------ Records provided
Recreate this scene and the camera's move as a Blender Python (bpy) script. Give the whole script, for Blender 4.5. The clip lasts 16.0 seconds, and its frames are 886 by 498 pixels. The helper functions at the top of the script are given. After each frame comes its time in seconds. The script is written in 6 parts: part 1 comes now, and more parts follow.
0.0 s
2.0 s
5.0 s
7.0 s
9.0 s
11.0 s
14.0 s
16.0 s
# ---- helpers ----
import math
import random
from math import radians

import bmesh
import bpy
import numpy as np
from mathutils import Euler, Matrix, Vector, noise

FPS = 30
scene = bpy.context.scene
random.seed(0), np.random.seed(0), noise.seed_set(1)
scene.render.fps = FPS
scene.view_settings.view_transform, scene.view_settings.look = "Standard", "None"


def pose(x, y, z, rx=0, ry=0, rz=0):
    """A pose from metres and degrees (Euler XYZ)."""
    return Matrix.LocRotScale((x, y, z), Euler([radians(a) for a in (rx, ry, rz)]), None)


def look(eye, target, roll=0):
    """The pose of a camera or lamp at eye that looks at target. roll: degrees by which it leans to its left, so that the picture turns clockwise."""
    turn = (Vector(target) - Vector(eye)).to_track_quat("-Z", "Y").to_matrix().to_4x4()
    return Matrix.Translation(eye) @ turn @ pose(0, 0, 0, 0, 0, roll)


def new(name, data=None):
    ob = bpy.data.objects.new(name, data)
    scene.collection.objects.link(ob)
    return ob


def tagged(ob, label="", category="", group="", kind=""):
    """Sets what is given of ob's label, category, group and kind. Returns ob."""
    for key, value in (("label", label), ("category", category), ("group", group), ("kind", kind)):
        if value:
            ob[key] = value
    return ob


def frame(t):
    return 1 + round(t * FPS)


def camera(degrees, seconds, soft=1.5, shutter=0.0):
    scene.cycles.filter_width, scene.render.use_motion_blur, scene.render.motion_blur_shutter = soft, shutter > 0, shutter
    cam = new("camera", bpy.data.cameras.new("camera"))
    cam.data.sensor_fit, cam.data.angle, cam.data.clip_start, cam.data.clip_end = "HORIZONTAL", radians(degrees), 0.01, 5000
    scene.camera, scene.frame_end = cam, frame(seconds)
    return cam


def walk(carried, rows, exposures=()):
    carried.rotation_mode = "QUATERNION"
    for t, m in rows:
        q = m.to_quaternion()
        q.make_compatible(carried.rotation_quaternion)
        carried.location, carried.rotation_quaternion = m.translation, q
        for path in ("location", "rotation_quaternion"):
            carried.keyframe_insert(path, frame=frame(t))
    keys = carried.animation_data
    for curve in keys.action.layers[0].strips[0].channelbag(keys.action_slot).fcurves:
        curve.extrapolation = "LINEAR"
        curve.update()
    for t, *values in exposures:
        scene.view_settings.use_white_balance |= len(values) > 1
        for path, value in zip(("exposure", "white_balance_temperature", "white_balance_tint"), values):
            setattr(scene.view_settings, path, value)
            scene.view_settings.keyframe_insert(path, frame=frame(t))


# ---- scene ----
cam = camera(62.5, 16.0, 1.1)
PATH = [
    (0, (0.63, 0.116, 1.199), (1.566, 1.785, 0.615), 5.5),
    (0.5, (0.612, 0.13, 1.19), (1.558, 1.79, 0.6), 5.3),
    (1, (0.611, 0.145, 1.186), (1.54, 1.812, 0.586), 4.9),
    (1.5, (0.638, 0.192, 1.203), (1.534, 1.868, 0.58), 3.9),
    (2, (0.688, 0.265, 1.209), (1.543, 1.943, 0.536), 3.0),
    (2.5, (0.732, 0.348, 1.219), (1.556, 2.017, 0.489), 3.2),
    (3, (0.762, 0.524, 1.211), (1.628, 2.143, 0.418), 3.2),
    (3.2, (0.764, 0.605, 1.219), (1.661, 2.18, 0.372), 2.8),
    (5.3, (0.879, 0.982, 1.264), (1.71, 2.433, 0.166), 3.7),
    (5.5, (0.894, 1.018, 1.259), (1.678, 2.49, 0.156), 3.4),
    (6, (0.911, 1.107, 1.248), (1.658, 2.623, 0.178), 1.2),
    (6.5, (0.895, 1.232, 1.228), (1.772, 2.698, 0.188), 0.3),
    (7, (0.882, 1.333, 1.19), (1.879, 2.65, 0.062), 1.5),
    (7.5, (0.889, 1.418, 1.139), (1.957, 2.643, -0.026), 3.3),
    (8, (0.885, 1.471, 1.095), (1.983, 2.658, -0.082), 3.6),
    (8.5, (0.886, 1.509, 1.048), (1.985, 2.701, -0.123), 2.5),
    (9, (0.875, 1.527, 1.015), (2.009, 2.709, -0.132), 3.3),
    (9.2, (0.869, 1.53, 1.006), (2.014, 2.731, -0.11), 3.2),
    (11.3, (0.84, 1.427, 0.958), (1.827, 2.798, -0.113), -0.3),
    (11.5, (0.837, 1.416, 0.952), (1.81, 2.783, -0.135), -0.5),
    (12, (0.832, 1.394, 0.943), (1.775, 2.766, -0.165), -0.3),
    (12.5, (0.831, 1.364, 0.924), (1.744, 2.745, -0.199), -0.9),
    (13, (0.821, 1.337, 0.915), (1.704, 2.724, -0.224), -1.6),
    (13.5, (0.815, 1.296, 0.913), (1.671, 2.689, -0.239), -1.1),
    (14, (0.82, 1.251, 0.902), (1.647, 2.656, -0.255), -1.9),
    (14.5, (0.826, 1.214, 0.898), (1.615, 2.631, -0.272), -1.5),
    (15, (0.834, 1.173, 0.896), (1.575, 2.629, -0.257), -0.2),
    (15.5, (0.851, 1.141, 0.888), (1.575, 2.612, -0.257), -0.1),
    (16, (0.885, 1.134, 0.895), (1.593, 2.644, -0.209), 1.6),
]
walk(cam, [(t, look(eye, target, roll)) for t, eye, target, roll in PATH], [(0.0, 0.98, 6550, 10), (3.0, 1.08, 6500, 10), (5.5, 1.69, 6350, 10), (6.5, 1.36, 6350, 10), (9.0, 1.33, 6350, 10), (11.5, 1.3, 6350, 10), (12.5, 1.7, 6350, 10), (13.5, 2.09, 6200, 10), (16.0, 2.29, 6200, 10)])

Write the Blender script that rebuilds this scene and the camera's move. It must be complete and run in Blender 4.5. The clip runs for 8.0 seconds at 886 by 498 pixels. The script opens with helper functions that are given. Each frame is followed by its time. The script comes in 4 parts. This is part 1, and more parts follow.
------------
Short exercise> Repeat the listing above without any change.

Result of this exercise>
Recreate this scene and the camera's move as a Blender Python (bpy) script. Give the whole script, for Blender 4.5. The clip lasts 16.0 seconds, and its frames are 886 by 498 pixels. The helper functions at the top of the script are given. After each frame comes its time in seconds. The script is written in 6 parts: part 1 comes now, and more parts follow.
0.0 s
2.0 s
5.0 s
7.0 s
9.0 s
11.0 s
14.0 s
16.0 s
# ---- helpers ----
import math
import random
from math import radians

import bmesh
import bpy
import numpy as np
from mathutils import Euler, Matrix, Vector, noise

FPS = 30
scene = bpy.context.scene
random.seed(0), np.random.seed(0), noise.seed_set(1)
scene.render.fps = FPS
scene.view_settings.view_transform, scene.view_settings.look = "Standard", "None"


def pose(x, y, z, rx=0, ry=0, rz=0):
    """A pose from metres and degrees (Euler XYZ)."""
    return Matrix.LocRotScale((x, y, z), Euler([radians(a) for a in (rx, ry, rz)]), None)


def look(eye, target, roll=0):
    """The pose of a camera or lamp at eye that looks at target. roll: degrees by which it leans to its left, so that the picture turns clockwise."""
    turn = (Vector(target) - Vector(eye)).to_track_quat("-Z", "Y").to_matrix().to_4x4()
    return Matrix.Translation(eye) @ turn @ pose(0, 0, 0, 0, 0, roll)


def new(name, data=None):
    ob = bpy.data.objects.new(name, data)
    scene.collection.objects.link(ob)
    return ob


def tagged(ob, label="", category="", group="", kind=""):
    """Sets what is given of ob's label, category, group and kind. Returns ob."""
    for key, value in (("label", label), ("category", category), ("group", group), ("kind", kind)):
        if value:
            ob[key] = value
    return ob


def frame(t):
    return 1 + round(t * FPS)


def camera(degrees, seconds, soft=1.5, shutter=0.0):
    scene.cycles.filter_width, scene.render.use_motion_blur, scene.render.motion_blur_shutter = soft, shutter > 0, shutter
    cam = new("camera", bpy.data.cameras.new("camera"))
    cam.data.sensor_fit, cam.data.angle, cam.data.clip_start, cam.data.clip_end = "HORIZONTAL", radians(degrees), 0.01, 5000
    scene.camera, scene.frame_end = cam, frame(seconds)
    return cam


def walk(carried, rows, exposures=()):
    carried.rotation_mode = "QUATERNION"
    for t, m in rows:
        q = m.to_quaternion()
        q.make_compatible(carried.rotation_quaternion)
        carried.location, carried.rotation_quaternion = m.translation, q
        for path in ("location", "rotation_quaternion"):
            carried.keyframe_insert(path, frame=frame(t))
    keys = carried.animation_data
    for curve in keys.action.layers[0].strips[0].channelbag(keys.action_slot).fcurves:
        curve.extrapolation = "LINEAR"
        curve.update()
    for t, *values in exposures:
        scene.view_settings.use_white_balance |= len(values) > 1
        for path, value in zip(("exposure", "white_balance_temperature", "white_balance_tint"), values):
            setattr(scene.view_settings, path, value)
            scene.view_settings.keyframe_insert(path, frame=frame(t))


# ---- scene ----
cam = camera(62.5, 16.0, 1.1)
PATH = [
    (0, (0.63, 0.116, 1.199), (1.566, 1.785, 0.615), 5.5),
    (0.5, (0.612, 0.13, 1.19), (1.558, 1.79, 0.6), 5.3),
    (1, (0.611, 0.145, 1.186), (1.54, 1.812, 0.586), 4.9),
    (1.5, (0.638, 0.192, 1.203), (1.534, 1.868, 0.58), 3.9),
    (2, (0.688, 0.265, 1.209), (1.543, 1.943, 0.536), 3.0),
    (2.5, (0.732, 0.348, 1.219), (1.556, 2.017, 0.489), 3.2),
    (3, (0.762, 0.524, 1.211), (1.628, 2.143, 0.418), 3.2),
    (3.2, (0.764, 0.605, 1.219), (1.661, 2.18, 0.372), 2.8),
    (5.3, (0.879, 0.982, 1.264), (1.71, 2.433, 0.166), 3.7),
    (5.5, (0.894, 1.018, 1.259), (1.678, 2.49, 0.156), 3.4),
    (6, (0.911, 1.107, 1.248), (1.658, 2.623, 0.178), 1.2),
    (6.5, (0.895, 1.232, 1.228), (1.772, 2.698, 0.188), 0.3),
    (7, (0.882, 1.333, 1.19), (1.879, 2.65, 0.062), 1.5),
    (7.5, (0.889, 1.418, 1.139), (1.957, 2.643, -0.026), 3.3),
    (8, (0.885, 1.471, 1.095), (1.983, 2.658, -0.082), 3.6),
    (8.5, (0.886, 1.509, 1.048), (1.985, 2.701, -0.123), 2.5),
    (9, (0.875, 1.527, 1.015), (2.009, 2.709, -0.132), 3.3),
    (9.2, (0.869, 1.53, 1.006), (2.014, 2.731, -0.11), 3.2),
    (11.3, (0.84, 1.427, 0.958), (1.827, 2.798, -0.113), -0.3),
    (11.5, (0.837, 1.416, 0.952), (1.81, 2.783, -0.135), -0.5),
    (12, (0.832, 1.394, 0.943), (1.775, 2.766, -0.165), -0.3),
    (12.5, (0.831, 1.364, 0.924), (1.744, 2.745, -0.199), -0.9),
    (13, (0.821, 1.337, 0.915), (1.704, 2.724, -0.224), -1.6),
    (13.5, (0.815, 1.296, 0.913), (1.671, 2.689, -0.239), -1.1),
    (14, (0.82, 1.251, 0.902), (1.647, 2.656, -0.255), -1.9),
    (14.5, (0.826, 1.214, 0.898), (1.615, 2.631, -0.272), -1.5),
    (15, (0.834, 1.173, 0.896), (1.575, 2.629, -0.257), -0.2),
    (15.5, (0.851, 1.141, 0.888), (1.575, 2.612, -0.257), -0.1),
    (16, (0.885, 1.134, 0.895), (1.593, 2.644, -0.209), 1.6),
]
walk(cam, [(t, look(eye, target, roll)) for t, eye, target, roll in PATH], [(0.0, 0.98, 6550, 10), (3.0, 1.08, 6500, 10), (5.5, 1.69, 6350, 10), (6.5, 1.36, 6350, 10), (9.0, 1.33, 6350, 10), (11.5, 1.3, 6350, 10), (12.5, 1.7, 6350, 10), (13.5, 2.09, 6200, 10), (16.0, 2.29, 6200, 10)])

Write the Blender script that rebuilds this scene and the camera's move. It must be complete and run in Blender 4.5. The clip runs for 8.0 seconds at 886 by 498 pixels. The script opens with helper functions that are given. Each frame is followed by its time. The script comes in 4 parts. This is part 1, and more parts follow.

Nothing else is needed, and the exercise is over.